138 Mich. App. 482 | Mich. Ct. App. | 1984
In Morin v Dep’t of Social Services, 134 Mich App 834; 352 NW2d 325 (1984), we considered plaintiffs appeal from a decision of the Workers’ Compensation Appeal Board in which plaintiff was denied compensation for injuries sustained in the course of her employment as a day-care aide. We reversed the WCAB’s order and found the Department of Social Services liable as a statutory principal under MCL 418.171; MSA 17.237(171). Following the release of that decision, both the Department of Social Services and the Second Injury Fund moved for rehearing raising issues already considered by this Court in our earlier opinion as well as issues not raised or considered below or by this Court on the appeal.
As a general rule, we do not grant rehearing to consider issues raised for the first time on a motion for rehearing. However, we recognize, as we did upon the release of our earlier opinion, the enormity of the impact of this decision upon significant matters of public concern. For this reason, we were dismayed by the inadequacy of the defendants’ initial briefs on the issue of DSS’s liability as a statutory principal. We were thus persuaded to grant defendants’ motions for rehearing limited
I
In order for DSS to be liable as a statutory principal for the work performed by plaintiff for Radomski, plaintiff and Radomski must be involved in an employee-employer relationship. Williams v Lang (After Remand), 415 Mich 179, 192-194; 327 NW2d 240 (1982). The WCAB was asked only to determine whether plaintiff was an employee of the Department of Social Services. The question of whether plaintiff was an employee of Radomski was never presented and was thus never decided. With regard to that relationship, the board only generally observed that:
"With the increase of working parents, the need for capable, consistent child care becomes a premium factor in maintaining the homeostasis of the family and its members. Where the babysitter comes into the home on a daily basis, week after week, the relationship is surely*486 more akin to employer/employee than it is to employer/independent contractor.”

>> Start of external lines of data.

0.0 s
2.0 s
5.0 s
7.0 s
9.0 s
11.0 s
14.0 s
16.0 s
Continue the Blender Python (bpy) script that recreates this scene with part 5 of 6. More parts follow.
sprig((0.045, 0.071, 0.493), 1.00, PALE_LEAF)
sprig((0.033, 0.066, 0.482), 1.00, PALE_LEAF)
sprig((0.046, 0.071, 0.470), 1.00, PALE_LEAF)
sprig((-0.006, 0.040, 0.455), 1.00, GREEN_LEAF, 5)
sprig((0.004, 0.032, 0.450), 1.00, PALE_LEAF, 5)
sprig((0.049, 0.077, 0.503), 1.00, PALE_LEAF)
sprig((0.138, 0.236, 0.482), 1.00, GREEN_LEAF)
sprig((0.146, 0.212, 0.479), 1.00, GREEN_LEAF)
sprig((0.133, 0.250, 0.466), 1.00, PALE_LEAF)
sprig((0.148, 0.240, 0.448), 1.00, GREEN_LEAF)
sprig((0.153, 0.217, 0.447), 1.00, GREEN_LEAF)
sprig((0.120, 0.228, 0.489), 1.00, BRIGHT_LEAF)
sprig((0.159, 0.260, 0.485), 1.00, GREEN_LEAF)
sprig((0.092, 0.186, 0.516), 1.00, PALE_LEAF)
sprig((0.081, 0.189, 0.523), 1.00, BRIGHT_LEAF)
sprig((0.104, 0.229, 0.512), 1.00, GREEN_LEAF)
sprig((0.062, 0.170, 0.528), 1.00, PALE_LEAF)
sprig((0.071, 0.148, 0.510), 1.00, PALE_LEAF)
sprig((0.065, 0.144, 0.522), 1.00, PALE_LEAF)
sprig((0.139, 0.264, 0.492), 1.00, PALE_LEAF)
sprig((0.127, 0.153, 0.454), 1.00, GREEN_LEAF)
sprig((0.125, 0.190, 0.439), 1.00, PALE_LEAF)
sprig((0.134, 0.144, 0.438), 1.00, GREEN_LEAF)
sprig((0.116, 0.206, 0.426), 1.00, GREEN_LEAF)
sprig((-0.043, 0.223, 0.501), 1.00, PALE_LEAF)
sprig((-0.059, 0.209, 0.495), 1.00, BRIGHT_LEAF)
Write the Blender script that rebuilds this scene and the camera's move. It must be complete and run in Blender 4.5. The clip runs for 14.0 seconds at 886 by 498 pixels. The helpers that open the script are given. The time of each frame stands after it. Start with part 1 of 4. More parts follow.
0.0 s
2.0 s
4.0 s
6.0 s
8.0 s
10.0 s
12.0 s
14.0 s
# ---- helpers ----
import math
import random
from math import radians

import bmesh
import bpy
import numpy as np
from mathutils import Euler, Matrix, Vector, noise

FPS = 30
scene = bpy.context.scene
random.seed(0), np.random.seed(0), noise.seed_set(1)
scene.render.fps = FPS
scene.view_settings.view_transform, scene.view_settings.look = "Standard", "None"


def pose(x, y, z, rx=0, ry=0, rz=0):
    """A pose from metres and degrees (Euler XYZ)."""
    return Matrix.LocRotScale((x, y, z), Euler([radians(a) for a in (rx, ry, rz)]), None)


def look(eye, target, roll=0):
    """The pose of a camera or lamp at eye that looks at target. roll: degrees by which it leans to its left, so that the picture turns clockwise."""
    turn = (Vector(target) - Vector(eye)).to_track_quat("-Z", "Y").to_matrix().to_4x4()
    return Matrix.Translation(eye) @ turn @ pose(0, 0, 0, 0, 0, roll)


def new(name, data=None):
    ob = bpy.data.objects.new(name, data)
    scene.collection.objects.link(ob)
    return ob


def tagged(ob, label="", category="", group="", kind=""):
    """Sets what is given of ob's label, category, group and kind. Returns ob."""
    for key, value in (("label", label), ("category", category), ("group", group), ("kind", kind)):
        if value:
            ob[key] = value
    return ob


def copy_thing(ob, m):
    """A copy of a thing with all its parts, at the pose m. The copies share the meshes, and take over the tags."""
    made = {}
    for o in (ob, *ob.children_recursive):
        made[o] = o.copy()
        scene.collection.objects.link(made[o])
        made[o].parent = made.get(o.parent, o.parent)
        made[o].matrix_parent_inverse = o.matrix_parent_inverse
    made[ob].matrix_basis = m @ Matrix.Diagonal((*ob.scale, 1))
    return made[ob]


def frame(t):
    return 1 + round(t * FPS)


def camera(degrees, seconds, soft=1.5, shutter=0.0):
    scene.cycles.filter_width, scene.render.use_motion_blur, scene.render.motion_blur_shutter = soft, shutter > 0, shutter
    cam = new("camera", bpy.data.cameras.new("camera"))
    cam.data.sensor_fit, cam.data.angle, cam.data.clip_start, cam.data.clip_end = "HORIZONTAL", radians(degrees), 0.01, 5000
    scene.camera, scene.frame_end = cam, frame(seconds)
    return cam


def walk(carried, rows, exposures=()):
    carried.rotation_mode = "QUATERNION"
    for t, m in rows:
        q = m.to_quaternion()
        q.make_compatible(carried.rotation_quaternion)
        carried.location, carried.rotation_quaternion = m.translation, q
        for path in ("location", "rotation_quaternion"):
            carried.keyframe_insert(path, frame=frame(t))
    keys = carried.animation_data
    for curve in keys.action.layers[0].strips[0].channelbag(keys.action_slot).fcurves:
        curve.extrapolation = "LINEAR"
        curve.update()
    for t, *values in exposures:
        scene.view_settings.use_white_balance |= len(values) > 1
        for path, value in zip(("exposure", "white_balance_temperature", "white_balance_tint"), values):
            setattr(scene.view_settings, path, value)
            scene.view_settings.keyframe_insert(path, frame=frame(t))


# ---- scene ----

Because the board is vested with the exclusive jurisdiction to make factual determinations in workers’ compensation cases, Const 1963, art 6, § 28, we remand for a finding on the issue of the employee-employer relationship between plaintiff and Radomski. We further direct the board to allow the introduction of additional proofs on this issue.
II
A second prerequisite for workers’ compensation liability as a statutory principal is a finding that "the injury suffered occurs in the course of the performance of 'any work undertaken by the principal’ ”. Williams v Lang, supra, p 182 (emphasis changed). In this case, the board stated:
"Furthermore, taking plaintiffs construction of the 'implied contract,’ Mrs. Radomski’s agreement was 'that she employ a child-care aide for the purpose of providing care to [her] children.’ Employing child-care aides, as has previously been determined, is not’ * * * part of any work undertaken by the principal (defendant).’ ”
Earlier in its opinion, however, the board had opined:
"While furnishing or paying babysitters may not be an integral part of state government, the government is, in theory at least, constituted to serve the people and that government has adopted a social welfare program to serve a portion of the populace. Child care services is a part of that program and certainly contributes toward a goal of making more people self-sufficient. It would be difficult to argue in this day and age that social welfare is not a major part of federal and state government and that employment is not a major concern.
*487 "In conclusion, it is determined that the services provided by plaintiff contributed to the state’s welfare goals and thus contributed to a common objective.”
Given what we perceive to be an inconsistency in the board’s opinion on whether the child care services performed by plaintiff constituted work undertaken by DSS, we remand for further consideration and articulation on this issue.
Ill
Finally, a contract must exist between DSS and Radomski regarding plaintiffs services if DSS is to be found liable as a statutory principal. Our earlier opinion stands as law of the case on the inapplicability of both the amended and preamended versions of MCL 400.55a; MSA 16.455(1), but the board is not precluded from considering on remand other relevant statutes and regulations governing plaintiffs duty, if any, to accept employment. We note, however, that an analysis of Radomski’s duty to work is relevant only to the existence of a contract between DSS and Radomski where that contract is viewed as a promise to work in return for a promise to pay child care. We do not necessarily believe that this is the appropriate inquiry. We thus direct the parties to brief on remand before the board the following issue: Whether a contract or agreement within the meaning of MCL 418.171; MSA 17.237(171) existed between DSS and Radomski such that Radomski promised to hire a qualified, state-licensed child care aide in return for a promise on the part of DSS to pay for such care.
Remanded for further consideration in accordance with this opinion. Additional proofs shall be submitted where necessary within the discretion of the board. Jurisdiction is not retained.